Collected material:
-=-=-=-=-
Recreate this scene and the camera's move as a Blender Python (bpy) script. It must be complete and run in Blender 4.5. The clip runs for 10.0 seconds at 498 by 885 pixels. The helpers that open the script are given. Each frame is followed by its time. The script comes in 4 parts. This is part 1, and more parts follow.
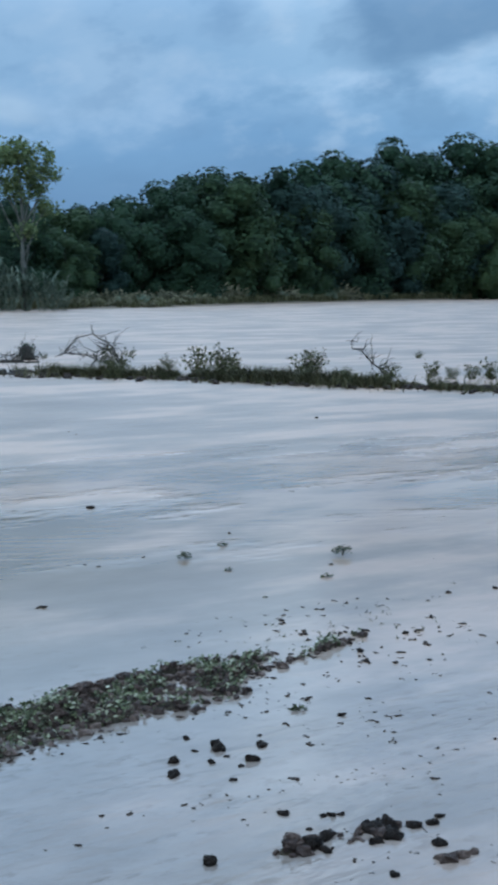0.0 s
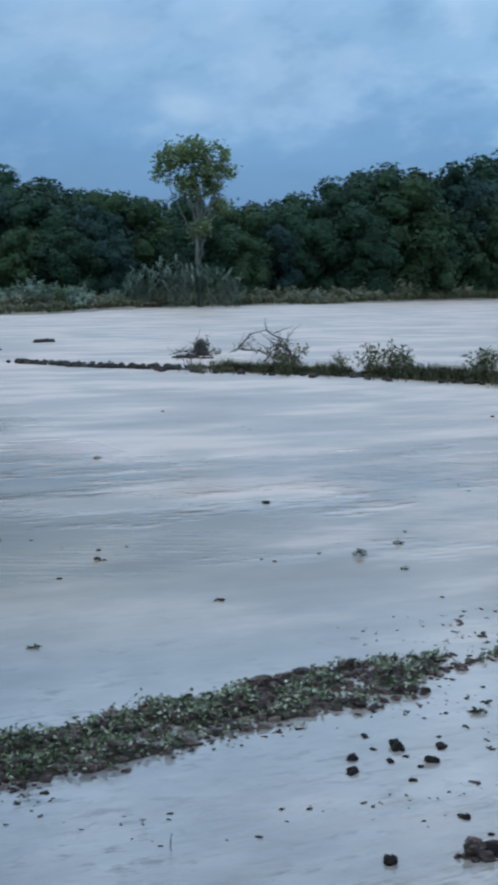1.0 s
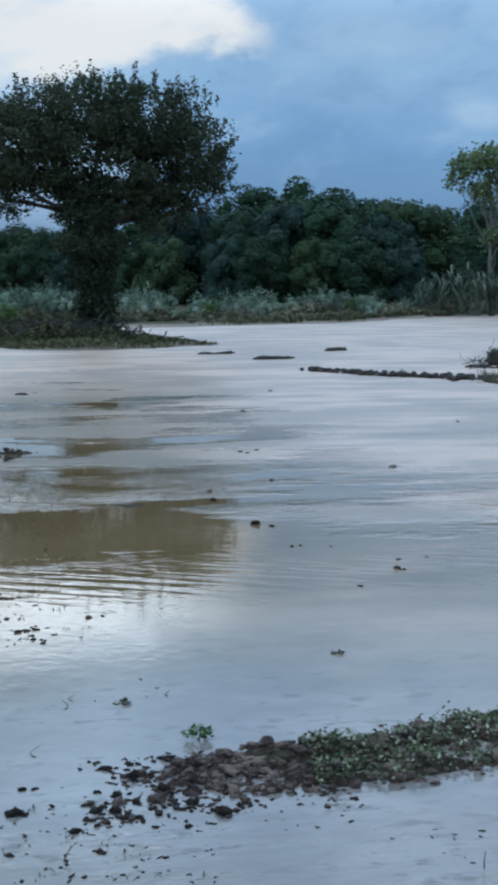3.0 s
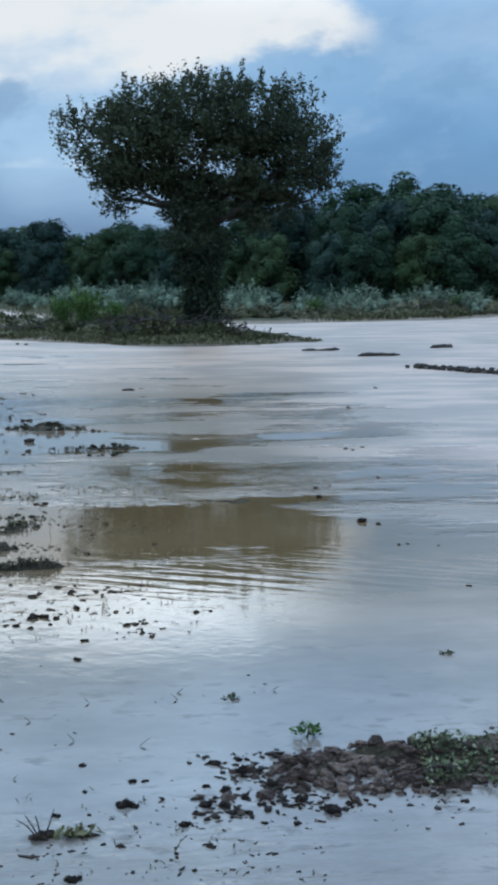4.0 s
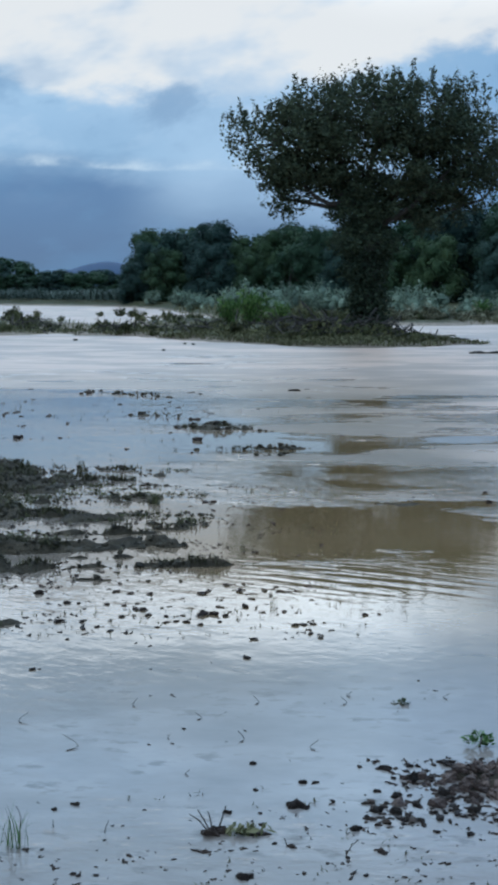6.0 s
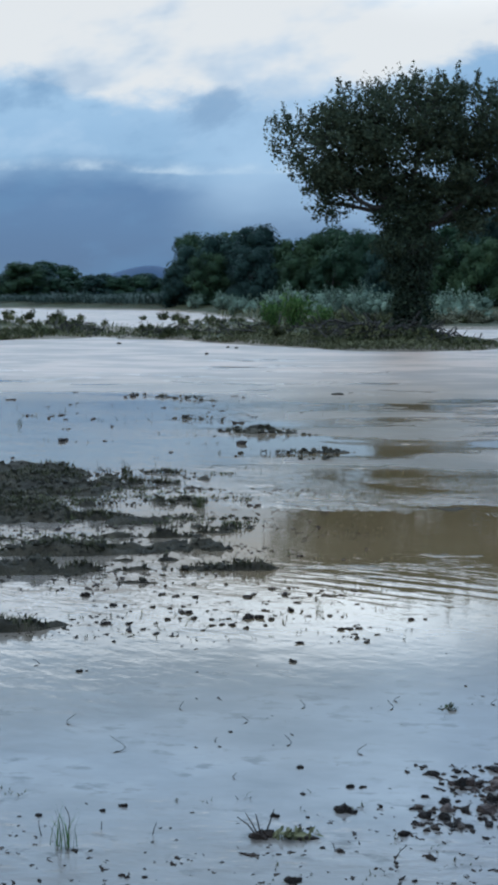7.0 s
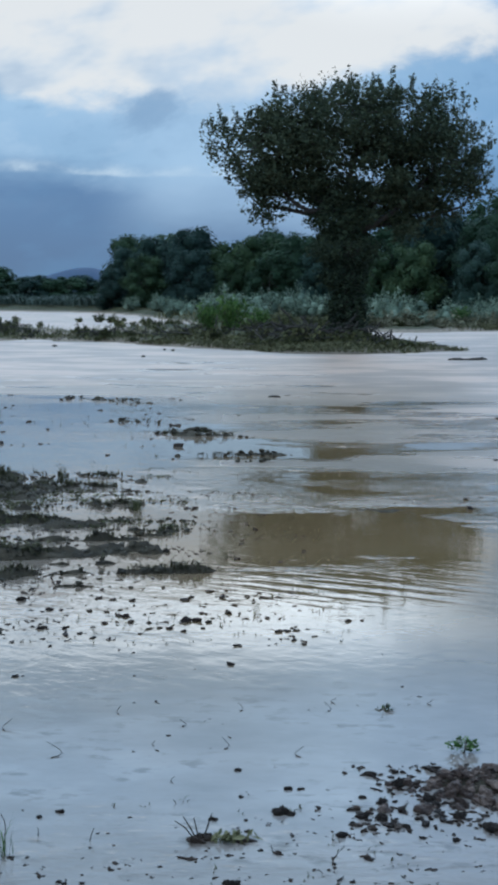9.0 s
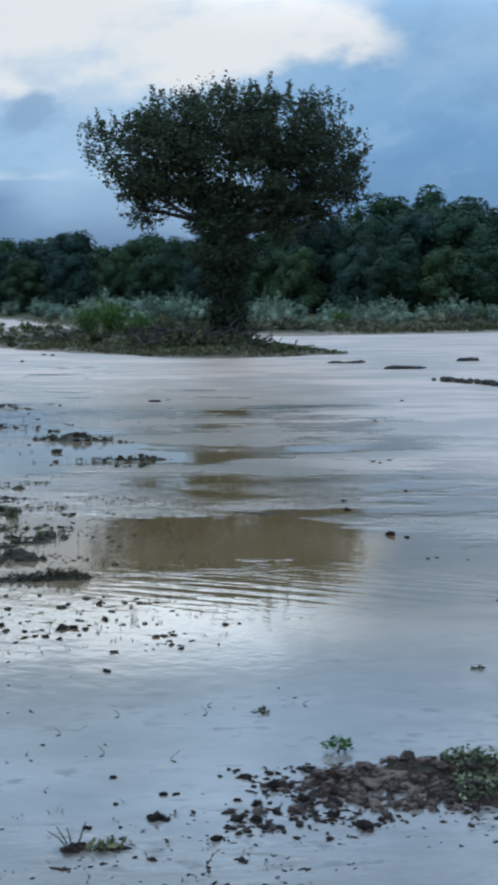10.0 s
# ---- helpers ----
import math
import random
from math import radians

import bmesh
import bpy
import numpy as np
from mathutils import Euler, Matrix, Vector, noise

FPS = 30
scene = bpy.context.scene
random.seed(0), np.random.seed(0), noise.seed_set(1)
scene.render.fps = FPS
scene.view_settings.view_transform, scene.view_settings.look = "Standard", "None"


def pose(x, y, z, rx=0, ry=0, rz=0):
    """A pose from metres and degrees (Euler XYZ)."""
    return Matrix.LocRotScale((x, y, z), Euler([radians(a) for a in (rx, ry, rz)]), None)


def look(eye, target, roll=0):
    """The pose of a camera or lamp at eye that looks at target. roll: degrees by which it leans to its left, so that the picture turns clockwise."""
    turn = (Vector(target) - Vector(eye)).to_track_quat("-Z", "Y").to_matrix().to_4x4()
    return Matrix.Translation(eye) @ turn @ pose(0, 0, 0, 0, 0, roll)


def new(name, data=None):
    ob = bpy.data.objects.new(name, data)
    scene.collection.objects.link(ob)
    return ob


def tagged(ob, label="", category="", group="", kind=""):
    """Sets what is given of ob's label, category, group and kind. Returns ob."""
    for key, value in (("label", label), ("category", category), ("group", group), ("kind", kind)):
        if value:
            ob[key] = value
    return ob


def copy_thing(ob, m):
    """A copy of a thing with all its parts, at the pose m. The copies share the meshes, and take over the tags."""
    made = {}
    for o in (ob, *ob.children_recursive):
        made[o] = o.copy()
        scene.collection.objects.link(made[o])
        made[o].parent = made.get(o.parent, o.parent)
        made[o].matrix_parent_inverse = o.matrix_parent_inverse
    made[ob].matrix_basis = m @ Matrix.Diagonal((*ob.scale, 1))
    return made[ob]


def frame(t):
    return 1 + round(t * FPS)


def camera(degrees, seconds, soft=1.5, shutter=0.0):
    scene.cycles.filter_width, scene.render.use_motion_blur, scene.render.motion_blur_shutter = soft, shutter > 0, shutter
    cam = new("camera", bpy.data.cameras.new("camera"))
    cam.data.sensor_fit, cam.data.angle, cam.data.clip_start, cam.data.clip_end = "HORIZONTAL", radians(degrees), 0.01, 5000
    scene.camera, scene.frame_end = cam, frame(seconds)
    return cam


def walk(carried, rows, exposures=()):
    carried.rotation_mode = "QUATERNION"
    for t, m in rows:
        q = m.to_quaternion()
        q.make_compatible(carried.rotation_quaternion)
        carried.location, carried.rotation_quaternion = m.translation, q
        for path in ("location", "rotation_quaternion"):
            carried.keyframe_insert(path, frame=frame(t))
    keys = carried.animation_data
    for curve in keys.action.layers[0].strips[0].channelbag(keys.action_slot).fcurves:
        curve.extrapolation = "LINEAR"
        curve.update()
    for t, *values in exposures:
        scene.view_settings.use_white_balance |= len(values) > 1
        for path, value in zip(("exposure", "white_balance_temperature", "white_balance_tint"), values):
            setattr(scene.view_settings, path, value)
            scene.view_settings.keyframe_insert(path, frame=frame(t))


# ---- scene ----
-=-=-=-=-
Set task: Reproduce every line of the material precisely, omitting its pictures.

Result below:
Recreate this scene and the camera's move as a Blender Python (bpy) script. It must be complete and run in Blender 4.5. The clip runs for 10.0 seconds at 498 by 885 pixels. The helpers that open the script are given. Each frame is followed by its time. The script comes in 4 parts. This is part 1, and more parts follow.
0.0 s
1.0 s
3.0 s
4.0 s
6.0 s
7.0 s
9.0 s
10.0 s
# ---- helpers ----
import math
import random
from math import radians

import bmesh
import bpy
import numpy as np
from mathutils import Euler, Matrix, Vector, noise

FPS = 30
scene = bpy.context.scene
random.seed(0), np.random.seed(0), noise.seed_set(1)
scene.render.fps = FPS
scene.view_settings.view_transform, scene.view_settings.look = "Standard", "None"


def pose(x, y, z, rx=0, ry=0, rz=0):
    """A pose from metres and degrees (Euler XYZ)."""
    return Matrix.LocRotScale((x, y, z), Euler([radians(a) for a in (rx, ry, rz)]), None)


def look(eye, target, roll=0):
    """The pose of a camera or lamp at eye that looks at target. roll: degrees by which it leans to its left, so that the picture turns clockwise."""
    turn = (Vector(target) - Vector(eye)).to_track_quat("-Z", "Y").to_matrix().to_4x4()
    return Matrix.Translation(eye) @ turn @ pose(0, 0, 0, 0, 0, roll)


def new(name, data=None):
    ob = bpy.data.objects.new(name, data)
    scene.collection.objects.link(ob)
    return ob


def tagged(ob, label="", category="", group="", kind=""):
    """Sets what is given of ob's label, category, group and kind. Returns ob."""
    for key, value in (("label", label), ("category", category), ("group", group), ("kind", kind)):
        if value:
            ob[key] = value
    return ob


def copy_thing(ob, m):
    """A copy of a thing with all its parts, at the pose m. The copies share the meshes, and take over the tags."""
    made = {}
    for o in (ob, *ob.children_recursive):
        made[o] = o.copy()
        scene.collection.objects.link(made[o])
        made[o].parent = made.get(o.parent, o.parent)
        made[o].matrix_parent_inverse = o.matrix_parent_inverse
    made[ob].matrix_basis = m @ Matrix.Diagonal((*ob.scale, 1))
    return made[ob]


def frame(t):
    return 1 + round(t * FPS)


def camera(degrees, seconds, soft=1.5, shutter=0.0):
    scene.cycles.filter_width, scene.render.use_motion_blur, scene.render.motion_blur_shutter = soft, shutter > 0, shutter
    cam = new("camera", bpy.data.cameras.new("camera"))
    cam.data.sensor_fit, cam.data.angle, cam.data.clip_start, cam.data.clip_end = "HORIZONTAL", radians(degrees), 0.01, 5000
    scene.camera, scene.frame_end = cam, frame(seconds)
    return cam


def walk(carried, rows, exposures=()):
    carried.rotation_mode = "QUATERNION"
    for t, m in rows:
        q = m.to_quaternion()
        q.make_compatible(carried.rotation_quaternion)
        carried.location, carried.rotation_quaternion = m.translation, q
        for path in ("location", "rotation_quaternion"):
            carried.keyframe_insert(path, frame=frame(t))
    keys = carried.animation_data
    for curve in keys.action.layers[0].strips[0].channelbag(keys.action_slot).fcurves:
        curve.extrapolation = "LINEAR"
        curve.update()
    for t, *values in exposures:
        scene.view_settings.use_white_balance |= len(values) > 1
        for path, value in zip(("exposure", "white_balance_temperature", "white_balance_tint"), values):
            setattr(scene.view_settings, path, value)
            scene.view_settings.keyframe_insert(path, frame=frame(t))


# ---- scene ----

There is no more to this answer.